McClatchy-Tribune news service
NO
By Mark J. Perry, professor of economics at the Flint campus of the University of Michigan
Even if a carbon tax could significantly reduce greenhouse-gas emissions, should it be implemented if it would undermine the economic recovery and stall short-term growth?
Under one possible approach, all countries would agree to penalize carbon emissions at an internationally harmonized carbon tax. But let’s be realistic: Because of the huge economic and political imbalances between the industrialized and developing world, the carbon-tax approach to emissions reduction is a pipe dream.

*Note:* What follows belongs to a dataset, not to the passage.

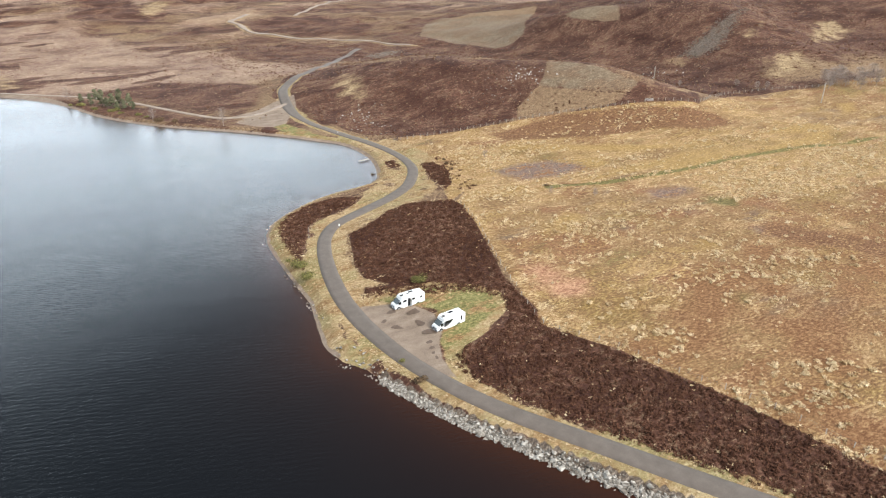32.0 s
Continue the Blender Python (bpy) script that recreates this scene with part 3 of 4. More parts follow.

As much as 85 percent of the projected increase in man-made global emissions of carbon dioxide will come from developing countries, as a result of growing electric power use and automobile ownership that accompany economic growth
The United States and other advanced countries won’t sacrifice their living standards, and the developing ones aren’t going to worry about climate change while their incomes are a fraction of those in advanced nations.
YES
By Kenneth Richards, professor in the School of Public and Environmental Affairs at Indiana University
When a group of players as disparate as Al Gore, the International Monetary Fund and President Reagan’s Secretary of State George Shultz all agree on something, it might be worth taking note.
Emphasizing different factors, many policy commentators and analysts, conservatives and liberals alike, are advocating a new slant on taxation – shifting some of the burden to carbon emissions.
For reasons of both environmental protection and reduced government interference in the economy, the United States should adopt a tax on carbon.
While the former reason is perhaps the more important from a global perspective, the latter is the easier to support in today’s challenging economic climate.